◆ **What needs to be done**:
Skip the pictures and repeat each line of the data exactly.
* start *
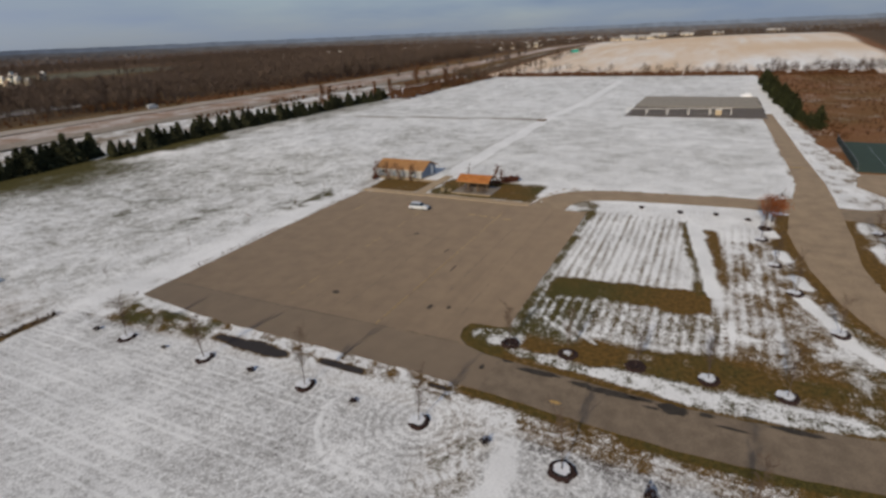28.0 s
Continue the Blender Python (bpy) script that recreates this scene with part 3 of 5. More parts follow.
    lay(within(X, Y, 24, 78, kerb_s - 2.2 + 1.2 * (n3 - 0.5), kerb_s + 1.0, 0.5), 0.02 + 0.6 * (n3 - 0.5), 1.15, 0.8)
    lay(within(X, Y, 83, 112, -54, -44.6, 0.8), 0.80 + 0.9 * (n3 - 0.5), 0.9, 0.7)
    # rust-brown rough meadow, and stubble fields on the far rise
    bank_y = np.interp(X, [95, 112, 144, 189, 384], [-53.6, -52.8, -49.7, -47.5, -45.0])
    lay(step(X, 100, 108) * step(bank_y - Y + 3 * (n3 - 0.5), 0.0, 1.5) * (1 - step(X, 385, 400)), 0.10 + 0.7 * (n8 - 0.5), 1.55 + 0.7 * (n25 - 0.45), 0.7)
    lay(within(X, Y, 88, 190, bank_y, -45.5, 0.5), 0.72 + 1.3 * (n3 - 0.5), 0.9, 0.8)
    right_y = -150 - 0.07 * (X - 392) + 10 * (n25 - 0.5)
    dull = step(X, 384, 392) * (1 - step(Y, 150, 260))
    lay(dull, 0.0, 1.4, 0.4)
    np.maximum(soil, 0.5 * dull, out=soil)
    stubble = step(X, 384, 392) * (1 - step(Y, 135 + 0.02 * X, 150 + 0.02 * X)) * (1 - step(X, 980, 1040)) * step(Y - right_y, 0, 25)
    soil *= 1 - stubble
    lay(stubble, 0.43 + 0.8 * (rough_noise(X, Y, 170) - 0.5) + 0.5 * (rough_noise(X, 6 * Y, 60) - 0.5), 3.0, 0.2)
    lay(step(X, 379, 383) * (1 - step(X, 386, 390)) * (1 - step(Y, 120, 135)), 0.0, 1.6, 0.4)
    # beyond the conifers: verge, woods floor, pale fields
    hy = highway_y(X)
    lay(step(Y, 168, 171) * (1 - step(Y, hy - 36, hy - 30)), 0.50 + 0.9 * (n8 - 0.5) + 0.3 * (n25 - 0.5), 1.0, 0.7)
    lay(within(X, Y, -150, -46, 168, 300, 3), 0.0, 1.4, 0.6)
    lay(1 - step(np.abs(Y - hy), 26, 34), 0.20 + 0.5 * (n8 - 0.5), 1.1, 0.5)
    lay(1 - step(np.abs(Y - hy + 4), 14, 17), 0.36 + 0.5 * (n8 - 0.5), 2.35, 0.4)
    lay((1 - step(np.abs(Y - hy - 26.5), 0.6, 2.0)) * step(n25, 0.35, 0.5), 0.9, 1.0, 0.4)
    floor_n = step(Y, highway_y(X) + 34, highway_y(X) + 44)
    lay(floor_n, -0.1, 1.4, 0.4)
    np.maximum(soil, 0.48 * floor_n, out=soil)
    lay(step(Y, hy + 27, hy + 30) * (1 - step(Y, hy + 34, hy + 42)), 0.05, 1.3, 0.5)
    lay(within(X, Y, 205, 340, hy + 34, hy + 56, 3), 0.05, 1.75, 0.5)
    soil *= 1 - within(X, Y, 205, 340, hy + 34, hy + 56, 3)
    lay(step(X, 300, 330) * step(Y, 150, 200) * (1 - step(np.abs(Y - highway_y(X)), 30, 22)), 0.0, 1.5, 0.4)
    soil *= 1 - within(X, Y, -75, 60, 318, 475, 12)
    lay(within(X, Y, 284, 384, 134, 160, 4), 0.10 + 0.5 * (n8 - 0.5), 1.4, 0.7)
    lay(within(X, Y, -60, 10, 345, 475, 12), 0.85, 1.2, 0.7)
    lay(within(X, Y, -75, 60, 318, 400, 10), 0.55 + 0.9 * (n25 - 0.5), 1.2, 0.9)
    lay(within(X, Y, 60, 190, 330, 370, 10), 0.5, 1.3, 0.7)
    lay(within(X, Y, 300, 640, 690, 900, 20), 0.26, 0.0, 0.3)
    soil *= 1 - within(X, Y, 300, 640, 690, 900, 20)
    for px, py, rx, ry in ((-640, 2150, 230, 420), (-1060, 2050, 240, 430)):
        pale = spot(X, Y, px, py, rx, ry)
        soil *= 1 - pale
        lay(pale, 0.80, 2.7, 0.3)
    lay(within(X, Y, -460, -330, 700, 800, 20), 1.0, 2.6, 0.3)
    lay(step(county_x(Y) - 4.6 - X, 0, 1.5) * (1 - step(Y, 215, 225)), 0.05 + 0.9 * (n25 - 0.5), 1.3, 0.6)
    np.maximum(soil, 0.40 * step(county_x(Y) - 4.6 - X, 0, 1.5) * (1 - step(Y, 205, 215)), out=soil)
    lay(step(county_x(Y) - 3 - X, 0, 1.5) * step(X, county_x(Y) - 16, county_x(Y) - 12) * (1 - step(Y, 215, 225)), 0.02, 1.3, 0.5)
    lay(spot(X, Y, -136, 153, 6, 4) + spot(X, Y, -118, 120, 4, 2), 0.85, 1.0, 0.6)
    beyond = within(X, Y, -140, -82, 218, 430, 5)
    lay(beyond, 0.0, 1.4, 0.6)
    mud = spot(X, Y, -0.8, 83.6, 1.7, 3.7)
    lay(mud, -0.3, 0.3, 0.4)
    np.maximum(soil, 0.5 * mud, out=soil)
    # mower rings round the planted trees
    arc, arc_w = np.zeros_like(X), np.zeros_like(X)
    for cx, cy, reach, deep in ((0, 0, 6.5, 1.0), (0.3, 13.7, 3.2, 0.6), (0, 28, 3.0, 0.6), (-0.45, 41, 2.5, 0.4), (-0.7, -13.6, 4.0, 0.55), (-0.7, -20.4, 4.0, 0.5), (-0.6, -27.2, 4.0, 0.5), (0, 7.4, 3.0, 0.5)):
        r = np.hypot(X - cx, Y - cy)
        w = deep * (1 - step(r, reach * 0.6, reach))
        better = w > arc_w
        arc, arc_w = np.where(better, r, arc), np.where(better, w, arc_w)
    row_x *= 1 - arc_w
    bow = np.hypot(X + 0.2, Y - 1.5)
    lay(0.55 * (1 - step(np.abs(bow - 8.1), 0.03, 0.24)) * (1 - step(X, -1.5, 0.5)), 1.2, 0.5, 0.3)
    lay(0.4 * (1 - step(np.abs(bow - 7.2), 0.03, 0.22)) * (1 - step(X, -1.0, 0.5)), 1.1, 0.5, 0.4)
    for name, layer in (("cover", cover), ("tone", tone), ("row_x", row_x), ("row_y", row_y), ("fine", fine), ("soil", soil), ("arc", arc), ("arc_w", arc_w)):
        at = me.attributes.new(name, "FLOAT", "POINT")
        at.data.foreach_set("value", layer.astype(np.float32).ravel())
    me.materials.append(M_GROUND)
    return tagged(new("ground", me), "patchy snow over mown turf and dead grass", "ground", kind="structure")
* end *
◆ **Answer to this task**:
28.0 s
Continue the Blender Python (bpy) script that recreates this scene with part 3 of 5. More parts follow.
    lay(within(X, Y, 24, 78, kerb_s - 2.2 + 1.2 * (n3 - 0.5), kerb_s + 1.0, 0.5), 0.02 + 0.6 * (n3 - 0.5), 1.15, 0.8)
    lay(within(X, Y, 83, 112, -54, -44.6, 0.8), 0.80 + 0.9 * (n3 - 0.5), 0.9, 0.7)
    # rust-brown rough meadow, and stubble fields on the far rise
    bank_y = np.interp(X, [95, 112, 144, 189, 384], [-53.6, -52.8, -49.7, -47.5, -45.0])
    lay(step(X, 100, 108) * step(bank_y - Y + 3 * (n3 - 0.5), 0.0, 1.5) * (1 - step(X, 385, 400)), 0.10 + 0.7 * (n8 - 0.5), 1.55 + 0.7 * (n25 - 0.45), 0.7)
    lay(within(X, Y, 88, 190, bank_y, -45.5, 0.5), 0.72 + 1.3 * (n3 - 0.5), 0.9, 0.8)
    right_y = -150 - 0.07 * (X - 392) + 10 * (n25 - 0.5)
    dull = step(X, 384, 392) * (1 - step(Y, 150, 260))
    lay(dull, 0.0, 1.4, 0.4)
    np.maximum(soil, 0.5 * dull, out=soil)
    stubble = step(X, 384, 392) * (1 - step(Y, 135 + 0.02 * X, 150 + 0.02 * X)) * (1 - step(X, 980, 1040)) * step(Y - right_y, 0, 25)
    soil *= 1 - stubble
    lay(stubble, 0.43 + 0.8 * (rough_noise(X, Y, 170) - 0.5) + 0.5 * (rough_noise(X, 6 * Y, 60) - 0.5), 3.0, 0.2)
    lay(step(X, 379, 383) * (1 - step(X, 386, 390)) * (1 - step(Y, 120, 135)), 0.0, 1.6, 0.4)
    # beyond the conifers: verge, woods floor, pale fields
    hy = highway_y(X)
    lay(step(Y, 168, 171) * (1 - step(Y, hy - 36, hy - 30)), 0.50 + 0.9 * (n8 - 0.5) + 0.3 * (n25 - 0.5), 1.0, 0.7)
    lay(within(X, Y, -150, -46, 168, 300, 3), 0.0, 1.4, 0.6)
    lay(1 - step(np.abs(Y - hy), 26, 34), 0.20 + 0.5 * (n8 - 0.5), 1.1, 0.5)
    lay(1 - step(np.abs(Y - hy + 4), 14, 17), 0.36 + 0.5 * (n8 - 0.5), 2.35, 0.4)
    lay((1 - step(np.abs(Y - hy - 26.5), 0.6, 2.0)) * step(n25, 0.35, 0.5), 0.9, 1.0, 0.4)
    floor_n = step(Y, highway_y(X) + 34, highway_y(X) + 44)
    lay(floor_n, -0.1, 1.4, 0.4)
    np.maximum(soil, 0.48 * floor_n, out=soil)
    lay(step(Y, hy + 27, hy + 30) * (1 - step(Y, hy + 34, hy + 42)), 0.05, 1.3, 0.5)
    lay(within(X, Y, 205, 340, hy + 34, hy + 56, 3), 0.05, 1.75, 0.5)
    soil *= 1 - within(X, Y, 205, 340, hy + 34, hy + 56, 3)
    lay(step(X, 300, 330) * step(Y, 150, 200) * (1 - step(np.abs(Y - highway_y(X)), 30, 22)), 0.0, 1.5, 0.4)
    soil *= 1 - within(X, Y, -75, 60, 318, 475, 12)
    lay(within(X, Y, 284, 384, 134, 160, 4), 0.10 + 0.5 * (n8 - 0.5), 1.4, 0.7)
    lay(within(X, Y, -60, 10, 345, 475, 12), 0.85, 1.2, 0.7)
    lay(within(X, Y, -75, 60, 318, 400, 10), 0.55 + 0.9 * (n25 - 0.5), 1.2, 0.9)
    lay(within(X, Y, 60, 190, 330, 370, 10), 0.5, 1.3, 0.7)
    lay(within(X, Y, 300, 640, 690, 900, 20), 0.26, 0.0, 0.3)
    soil *= 1 - within(X, Y, 300, 640, 690, 900, 20)
    for px, py, rx, ry in ((-640, 2150, 230, 420), (-1060, 2050, 240, 430)):
        pale = spot(X, Y, px, py, rx, ry)
        soil *= 1 - pale
        lay(pale, 0.80, 2.7, 0.3)
    lay(within(X, Y, -460, -330, 700, 800, 20), 1.0, 2.6, 0.3)
    lay(step(county_x(Y) - 4.6 - X, 0, 1.5) * (1 - step(Y, 215, 225)), 0.05 + 0.9 * (n25 - 0.5), 1.3, 0.6)
    np.maximum(soil, 0.40 * step(county_x(Y) - 4.6 - X, 0, 1.5) * (1 - step(Y, 205, 215)), out=soil)
    lay(step(county_x(Y) - 3 - X, 0, 1.5) * step(X, county_x(Y) - 16, county_x(Y) - 12) * (1 - step(Y, 215, 225)), 0.02, 1.3, 0.5)
    lay(spot(X, Y, -136, 153, 6, 4) + spot(X, Y, -118, 120, 4, 2), 0.85, 1.0, 0.6)
    beyond = within(X, Y, -140, -82, 218, 430, 5)
    lay(beyond, 0.0, 1.4, 0.6)
    mud = spot(X, Y, -0.8, 83.6, 1.7, 3.7)
    lay(mud, -0.3, 0.3, 0.4)
    np.maximum(soil, 0.5 * mud, out=soil)
    # mower rings round the planted trees
    arc, arc_w = np.zeros_like(X), np.zeros_like(X)
    for cx, cy, reach, deep in ((0, 0, 6.5, 1.0), (0.3, 13.7, 3.2, 0.6), (0, 28, 3.0, 0.6), (-0.45, 41, 2.5, 0.4), (-0.7, -13.6, 4.0, 0.55), (-0.7, -20.4, 4.0, 0.5), (-0.6, -27.2, 4.0, 0.5), (0, 7.4, 3.0, 0.5)):
        r = np.hypot(X - cx, Y - cy)
        w = deep * (1 - step(r, reach * 0.6, reach))
        better = w > arc_w
        arc, arc_w = np.where(better, r, arc), np.where(better, w, arc_w)
    row_x *= 1 - arc_w
    bow = np.hypot(X + 0.2, Y - 1.5)
    lay(0.55 * (1 - step(np.abs(bow - 8.1), 0.03, 0.24)) * (1 - step(X, -1.5, 0.5)), 1.2, 0.5, 0.3)
    lay(0.4 * (1 - step(np.abs(bow - 7.2), 0.03, 0.22)) * (1 - step(X, -1.0, 0.5)), 1.1, 0.5, 0.4)
    for name, layer in (("cover", cover), ("tone", tone), ("row_x", row_x), ("row_y", row_y), ("fine", fine), ("soil", soil), ("arc", arc), ("arc_w", arc_w)):
        at = me.attributes.new(name, "FLOAT", "POINT")
        at.data.foreach_set("value", layer.astype(np.float32).ravel())
    me.materials.append(M_GROUND)
    return tagged(new("ground", me), "patchy snow over mown turf and dead grass", "ground", kind="structure")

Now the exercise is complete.